▶ **Data shown**
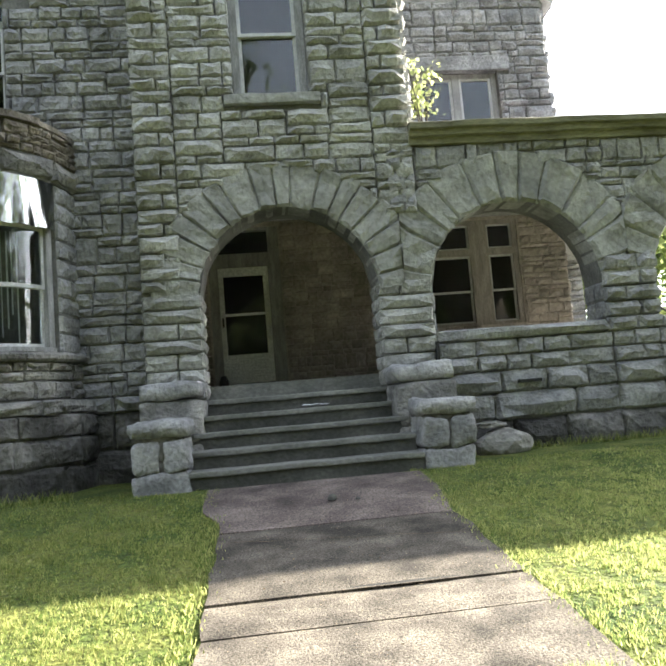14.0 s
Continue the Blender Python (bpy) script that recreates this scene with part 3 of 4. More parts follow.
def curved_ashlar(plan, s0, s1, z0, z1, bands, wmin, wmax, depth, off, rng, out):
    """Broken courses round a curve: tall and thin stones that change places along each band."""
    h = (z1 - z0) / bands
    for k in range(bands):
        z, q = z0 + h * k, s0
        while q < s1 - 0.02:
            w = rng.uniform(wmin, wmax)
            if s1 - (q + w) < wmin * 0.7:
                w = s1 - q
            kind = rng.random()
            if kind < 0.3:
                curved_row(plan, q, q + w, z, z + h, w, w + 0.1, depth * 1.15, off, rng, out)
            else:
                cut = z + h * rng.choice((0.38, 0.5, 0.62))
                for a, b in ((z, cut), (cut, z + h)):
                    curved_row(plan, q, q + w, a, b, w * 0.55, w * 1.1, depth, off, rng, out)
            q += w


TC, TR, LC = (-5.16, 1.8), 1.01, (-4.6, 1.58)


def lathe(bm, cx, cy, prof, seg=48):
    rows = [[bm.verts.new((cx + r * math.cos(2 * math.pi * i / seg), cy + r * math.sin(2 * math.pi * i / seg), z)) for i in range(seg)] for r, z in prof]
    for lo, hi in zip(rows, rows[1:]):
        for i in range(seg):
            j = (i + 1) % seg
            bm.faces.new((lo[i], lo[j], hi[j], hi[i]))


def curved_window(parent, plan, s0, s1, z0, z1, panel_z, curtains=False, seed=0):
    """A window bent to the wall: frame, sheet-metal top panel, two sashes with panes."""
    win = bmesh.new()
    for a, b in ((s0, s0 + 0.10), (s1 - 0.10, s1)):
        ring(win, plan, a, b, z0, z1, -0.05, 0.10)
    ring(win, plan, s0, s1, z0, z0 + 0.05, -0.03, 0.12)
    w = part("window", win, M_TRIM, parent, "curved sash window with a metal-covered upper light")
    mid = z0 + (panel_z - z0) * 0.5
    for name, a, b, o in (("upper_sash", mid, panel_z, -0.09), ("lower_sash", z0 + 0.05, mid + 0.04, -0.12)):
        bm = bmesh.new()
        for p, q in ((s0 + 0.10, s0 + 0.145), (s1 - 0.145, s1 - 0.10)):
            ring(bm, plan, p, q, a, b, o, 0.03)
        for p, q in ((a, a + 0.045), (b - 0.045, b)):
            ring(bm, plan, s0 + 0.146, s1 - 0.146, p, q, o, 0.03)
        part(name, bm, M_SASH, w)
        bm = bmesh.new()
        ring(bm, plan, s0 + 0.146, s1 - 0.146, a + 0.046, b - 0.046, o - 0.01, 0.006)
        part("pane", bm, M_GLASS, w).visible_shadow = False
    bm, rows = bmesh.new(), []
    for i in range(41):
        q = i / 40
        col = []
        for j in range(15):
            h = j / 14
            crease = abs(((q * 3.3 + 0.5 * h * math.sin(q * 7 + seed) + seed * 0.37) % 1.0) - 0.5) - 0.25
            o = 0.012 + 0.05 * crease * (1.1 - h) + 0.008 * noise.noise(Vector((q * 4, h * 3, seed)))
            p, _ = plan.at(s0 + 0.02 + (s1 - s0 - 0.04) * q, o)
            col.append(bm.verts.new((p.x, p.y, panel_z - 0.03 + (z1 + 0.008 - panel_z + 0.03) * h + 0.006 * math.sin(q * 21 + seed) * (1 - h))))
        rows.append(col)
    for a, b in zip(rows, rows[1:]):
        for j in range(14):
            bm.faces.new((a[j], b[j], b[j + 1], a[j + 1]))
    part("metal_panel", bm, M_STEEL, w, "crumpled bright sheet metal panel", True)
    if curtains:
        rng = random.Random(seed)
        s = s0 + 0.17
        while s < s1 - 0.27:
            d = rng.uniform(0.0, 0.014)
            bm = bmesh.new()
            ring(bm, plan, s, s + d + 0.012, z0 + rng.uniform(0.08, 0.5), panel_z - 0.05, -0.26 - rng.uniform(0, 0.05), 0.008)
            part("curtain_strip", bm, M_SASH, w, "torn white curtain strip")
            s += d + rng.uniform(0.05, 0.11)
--
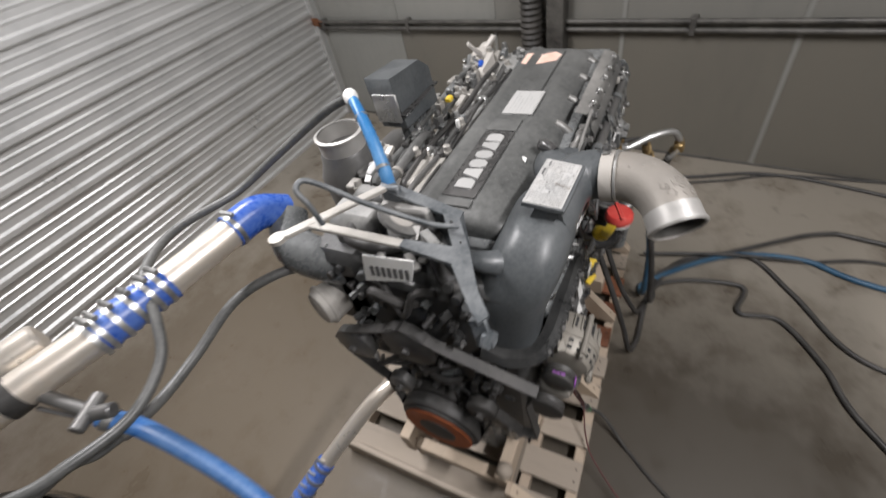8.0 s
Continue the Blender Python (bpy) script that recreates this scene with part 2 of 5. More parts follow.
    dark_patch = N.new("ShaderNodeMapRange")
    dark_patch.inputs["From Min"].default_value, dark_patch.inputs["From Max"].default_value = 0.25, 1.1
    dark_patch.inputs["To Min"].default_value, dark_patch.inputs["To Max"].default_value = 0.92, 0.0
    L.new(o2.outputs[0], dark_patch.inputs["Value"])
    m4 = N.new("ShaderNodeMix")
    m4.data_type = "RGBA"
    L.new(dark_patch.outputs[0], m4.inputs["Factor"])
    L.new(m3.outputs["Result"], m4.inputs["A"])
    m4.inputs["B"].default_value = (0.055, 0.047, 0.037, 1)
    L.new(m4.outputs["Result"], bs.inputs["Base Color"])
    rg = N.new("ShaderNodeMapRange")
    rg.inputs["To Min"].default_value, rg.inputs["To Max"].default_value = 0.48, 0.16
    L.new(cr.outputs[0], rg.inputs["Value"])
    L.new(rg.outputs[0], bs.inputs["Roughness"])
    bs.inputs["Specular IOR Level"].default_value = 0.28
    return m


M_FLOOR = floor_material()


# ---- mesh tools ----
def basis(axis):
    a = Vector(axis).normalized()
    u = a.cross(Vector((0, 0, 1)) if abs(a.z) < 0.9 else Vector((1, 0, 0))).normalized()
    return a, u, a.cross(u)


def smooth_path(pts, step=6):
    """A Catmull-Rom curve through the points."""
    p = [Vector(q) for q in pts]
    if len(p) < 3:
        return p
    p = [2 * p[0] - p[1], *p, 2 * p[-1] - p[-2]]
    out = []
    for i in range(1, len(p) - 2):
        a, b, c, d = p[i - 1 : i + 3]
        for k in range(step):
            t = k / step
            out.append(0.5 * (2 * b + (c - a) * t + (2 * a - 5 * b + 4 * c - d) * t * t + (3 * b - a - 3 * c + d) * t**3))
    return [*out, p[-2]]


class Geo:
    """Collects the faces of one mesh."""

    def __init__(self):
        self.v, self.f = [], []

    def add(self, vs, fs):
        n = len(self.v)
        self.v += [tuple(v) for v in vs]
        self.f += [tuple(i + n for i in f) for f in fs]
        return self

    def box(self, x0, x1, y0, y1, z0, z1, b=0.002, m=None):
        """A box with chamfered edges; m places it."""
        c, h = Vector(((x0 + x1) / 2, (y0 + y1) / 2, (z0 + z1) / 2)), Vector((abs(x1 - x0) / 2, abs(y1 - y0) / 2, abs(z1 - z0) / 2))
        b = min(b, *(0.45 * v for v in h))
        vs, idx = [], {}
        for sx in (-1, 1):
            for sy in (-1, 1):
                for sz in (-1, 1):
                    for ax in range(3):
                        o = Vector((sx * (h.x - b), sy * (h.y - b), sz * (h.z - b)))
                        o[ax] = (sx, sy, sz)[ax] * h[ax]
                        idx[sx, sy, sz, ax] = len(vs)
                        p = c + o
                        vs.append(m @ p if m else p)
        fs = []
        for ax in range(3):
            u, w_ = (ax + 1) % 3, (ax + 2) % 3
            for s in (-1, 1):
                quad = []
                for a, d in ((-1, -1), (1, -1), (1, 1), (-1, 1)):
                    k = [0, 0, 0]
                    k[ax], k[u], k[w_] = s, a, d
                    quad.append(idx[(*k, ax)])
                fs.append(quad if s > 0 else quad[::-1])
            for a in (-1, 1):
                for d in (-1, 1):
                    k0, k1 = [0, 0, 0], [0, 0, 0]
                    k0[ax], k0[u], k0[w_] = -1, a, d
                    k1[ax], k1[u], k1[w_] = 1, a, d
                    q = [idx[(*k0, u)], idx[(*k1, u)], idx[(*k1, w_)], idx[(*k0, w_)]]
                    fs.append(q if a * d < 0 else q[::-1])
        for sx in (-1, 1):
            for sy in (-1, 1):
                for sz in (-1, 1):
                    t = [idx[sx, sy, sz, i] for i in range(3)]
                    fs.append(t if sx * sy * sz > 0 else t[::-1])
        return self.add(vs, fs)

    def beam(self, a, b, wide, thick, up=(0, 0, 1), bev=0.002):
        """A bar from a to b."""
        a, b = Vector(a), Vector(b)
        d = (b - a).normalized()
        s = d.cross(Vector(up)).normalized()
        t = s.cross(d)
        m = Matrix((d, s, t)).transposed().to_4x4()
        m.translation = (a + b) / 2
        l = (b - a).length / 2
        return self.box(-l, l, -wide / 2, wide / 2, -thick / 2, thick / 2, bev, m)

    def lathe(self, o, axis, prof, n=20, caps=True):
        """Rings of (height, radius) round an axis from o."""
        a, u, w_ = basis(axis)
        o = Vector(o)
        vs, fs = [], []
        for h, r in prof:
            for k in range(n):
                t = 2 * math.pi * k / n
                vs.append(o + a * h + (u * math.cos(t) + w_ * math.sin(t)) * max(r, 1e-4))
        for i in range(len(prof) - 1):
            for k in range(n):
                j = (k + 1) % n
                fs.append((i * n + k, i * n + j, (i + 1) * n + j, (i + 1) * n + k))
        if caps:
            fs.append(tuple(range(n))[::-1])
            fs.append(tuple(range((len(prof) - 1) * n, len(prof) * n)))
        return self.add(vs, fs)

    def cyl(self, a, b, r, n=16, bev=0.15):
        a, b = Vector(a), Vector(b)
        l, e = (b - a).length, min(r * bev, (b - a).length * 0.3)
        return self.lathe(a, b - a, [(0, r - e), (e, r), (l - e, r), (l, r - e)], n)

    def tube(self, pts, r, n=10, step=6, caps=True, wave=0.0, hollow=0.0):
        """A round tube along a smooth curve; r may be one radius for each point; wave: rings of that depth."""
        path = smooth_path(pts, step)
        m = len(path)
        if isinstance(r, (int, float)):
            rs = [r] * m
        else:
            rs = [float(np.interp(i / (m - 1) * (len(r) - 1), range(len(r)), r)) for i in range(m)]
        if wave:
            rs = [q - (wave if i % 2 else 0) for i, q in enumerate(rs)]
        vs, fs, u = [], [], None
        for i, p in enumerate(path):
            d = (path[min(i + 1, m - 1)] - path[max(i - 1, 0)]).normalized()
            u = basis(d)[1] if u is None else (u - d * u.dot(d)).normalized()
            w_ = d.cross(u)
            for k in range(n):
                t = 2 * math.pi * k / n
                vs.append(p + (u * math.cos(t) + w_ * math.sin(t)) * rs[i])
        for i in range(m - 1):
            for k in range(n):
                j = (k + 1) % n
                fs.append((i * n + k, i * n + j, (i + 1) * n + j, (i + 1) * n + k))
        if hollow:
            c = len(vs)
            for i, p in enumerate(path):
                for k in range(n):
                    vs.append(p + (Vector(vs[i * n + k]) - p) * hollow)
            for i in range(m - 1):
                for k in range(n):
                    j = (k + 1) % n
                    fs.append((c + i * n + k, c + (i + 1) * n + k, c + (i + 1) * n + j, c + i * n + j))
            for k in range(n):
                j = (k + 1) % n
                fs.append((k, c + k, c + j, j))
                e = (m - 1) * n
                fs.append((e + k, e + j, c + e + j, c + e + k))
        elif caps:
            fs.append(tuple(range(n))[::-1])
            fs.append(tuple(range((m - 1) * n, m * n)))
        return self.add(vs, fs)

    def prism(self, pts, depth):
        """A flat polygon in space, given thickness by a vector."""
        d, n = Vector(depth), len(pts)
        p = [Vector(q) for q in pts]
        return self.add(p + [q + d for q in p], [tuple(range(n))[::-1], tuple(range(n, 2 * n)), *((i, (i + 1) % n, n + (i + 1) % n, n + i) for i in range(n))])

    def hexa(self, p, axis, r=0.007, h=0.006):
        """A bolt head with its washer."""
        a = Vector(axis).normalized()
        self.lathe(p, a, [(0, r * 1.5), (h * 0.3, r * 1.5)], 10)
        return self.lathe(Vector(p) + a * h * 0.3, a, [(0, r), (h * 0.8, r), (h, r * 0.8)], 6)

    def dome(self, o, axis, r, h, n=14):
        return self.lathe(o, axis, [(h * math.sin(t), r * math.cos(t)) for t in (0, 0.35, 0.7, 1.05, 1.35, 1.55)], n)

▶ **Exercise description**
Copy out exactly the lines from the one with "4. More parts follow." through the one with "bm.faces.new((lo[i], lo[j], hi[j], hi[i]))", counting both ends, and no other lines.

▶ **Solved problem**
Continue the Blender Python (bpy) script that recreates this scene with part 3 of 4. More parts follow.
def curved_ashlar(plan, s0, s1, z0, z1, bands, wmin, wmax, depth, off, rng, out):
    """Broken courses round a curve: tall and thin stones that change places along each band."""
    h = (z1 - z0) / bands
    for k in range(bands):
        z, q = z0 + h * k, s0
        while q < s1 - 0.02:
            w = rng.uniform(wmin, wmax)
            if s1 - (q + w) < wmin * 0.7:
                w = s1 - q
            kind = rng.random()
            if kind < 0.3:
                curved_row(plan, q, q + w, z, z + h, w, w + 0.1, depth * 1.15, off, rng, out)
            else:
                cut = z + h * rng.choice((0.38, 0.5, 0.62))
                for a, b in ((z, cut), (cut, z + h)):
                    curved_row(plan, q, q + w, a, b, w * 0.55, w * 1.1, depth, off, rng, out)
            q += w


TC, TR, LC = (-5.16, 1.8), 1.01, (-4.6, 1.58)


def lathe(bm, cx, cy, prof, seg=48):
    rows = [[bm.verts.new((cx + r * math.cos(2 * math.pi * i / seg), cy + r * math.sin(2 * math.pi * i / seg), z)) for i in range(seg)] for r, z in prof]
    for lo, hi in zip(rows, rows[1:]):
        for i in range(seg):
            j = (i + 1) % seg
            bm.faces.new((lo[i], lo[j], hi[j], hi[i]))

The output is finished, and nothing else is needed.